O irmão mais velho, contudo, não ficará muito mais tempo zangado com o mais novo. A Coreia do Norte dá sinais de que os encontros prometidos não são apenas castelos de areia. A confirmação, ontem, da reunião com o Presidente sul-coreano, demonstra-o. A visita a Pequim, também. Dar um passo atrás na campanha de apaziguamento significava agora uma nova ofensa a Pequim, que, assim que Kim Jong-un abandonou o país, contactou o Presidente norte-americano dizendo que os preparativos estão no caminho certo. Donald Trump, que aceitou impulsivamente o convite norte-coreano há umas semanas, para surpresa e terror do seu próprio Governo, festejou as notícias. «Recebi na noite passada uma mensagem de Xi Jinping, da China, na qual me dizia que o encontro com Kim Jong-un correu muito bem e que ele está ansioso por se encontrar comigo», lançou o Presidente norte-americano no Twitter. 

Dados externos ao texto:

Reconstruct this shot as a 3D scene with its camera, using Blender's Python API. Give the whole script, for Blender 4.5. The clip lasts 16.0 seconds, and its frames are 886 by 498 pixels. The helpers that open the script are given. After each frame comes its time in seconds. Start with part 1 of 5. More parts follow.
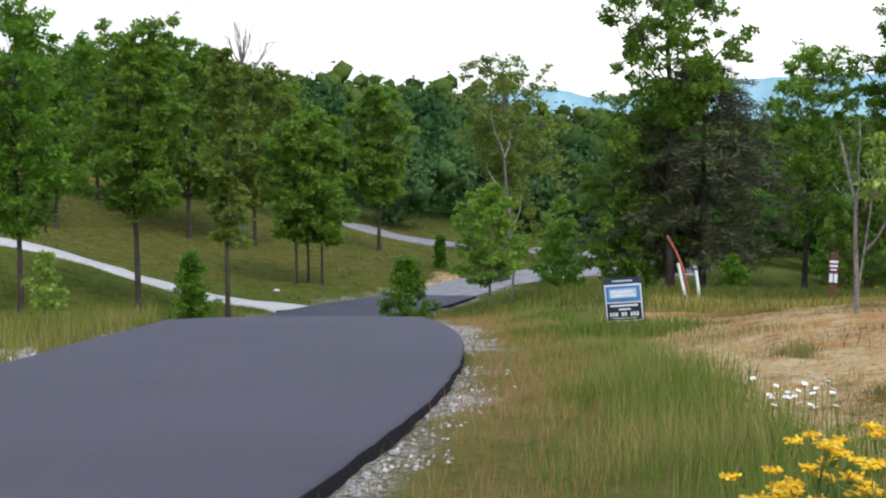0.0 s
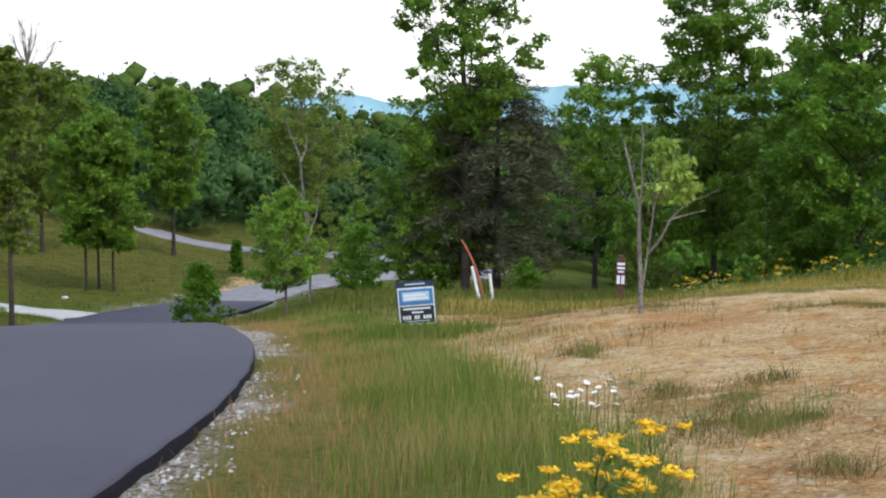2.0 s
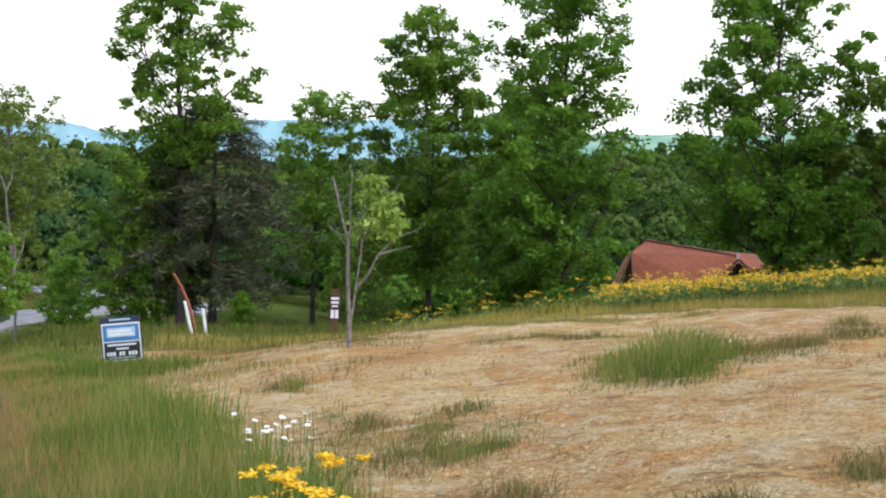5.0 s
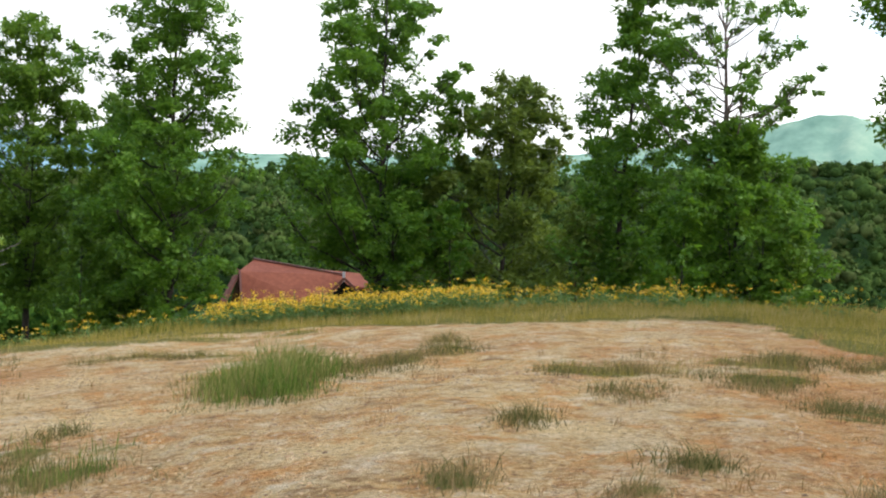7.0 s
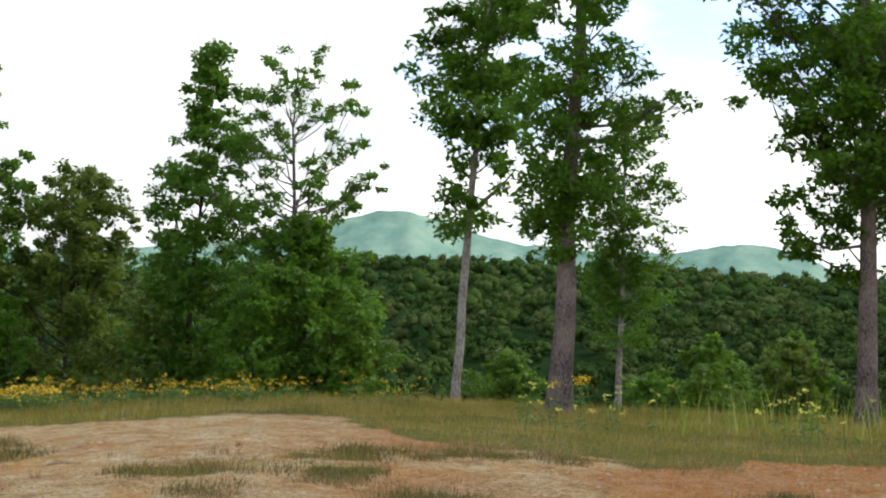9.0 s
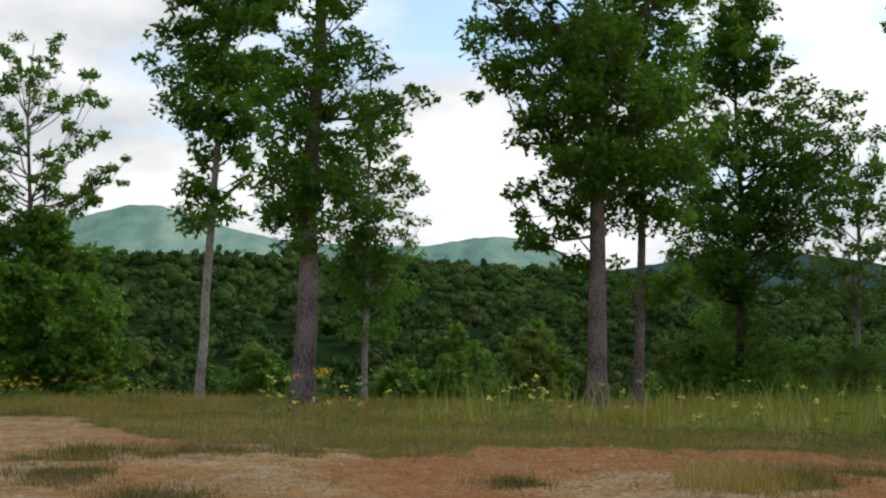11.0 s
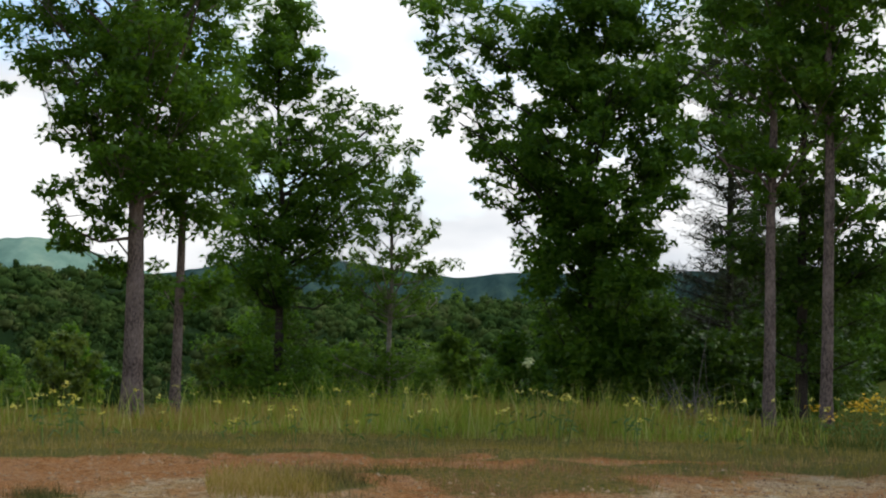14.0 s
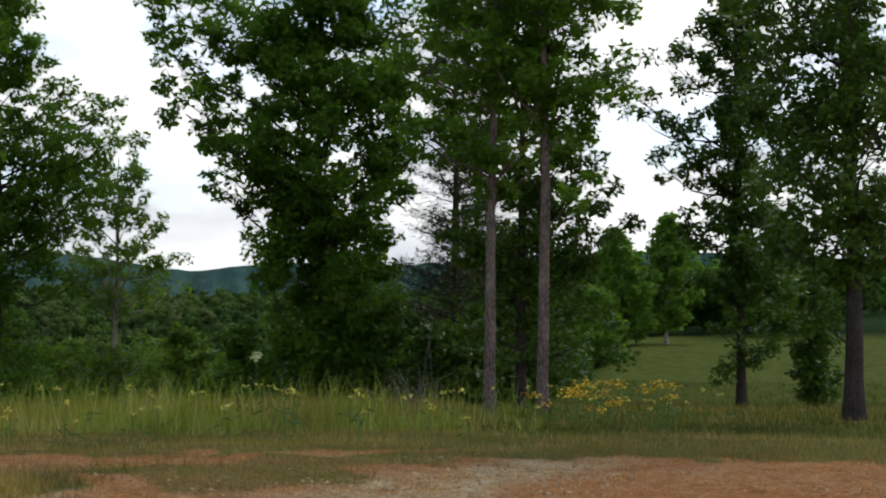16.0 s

Não há analista, politólogo ou Governo capaz de discernir com nitidez as intenções do regime norte-coreano. A abertura diplomática parece ainda a muitos um engodo destinado a comprar tempo e, possivelmente, reduzir o peso de algumas sanções. O New York Times, por exemplo, noticiava esta semana que o regime norte-coreano se prepara para pôr em funcionamento um novo reator nuclear – Pyongyang diz que se destina à produção de energia elétrica. Existem leituras concorrentes, menos céticas. segundo as quais a Coreia do Norte, vendo-se com um arsenal capaz de atemorizar o mundo, está disposta a abrir a porta a um multilateralismo que beneficie um reino eremita e falido. O sonho americano de uma Coreia do Norte sem armas nucleares, todavia, parece, por enquanto, apenas isso.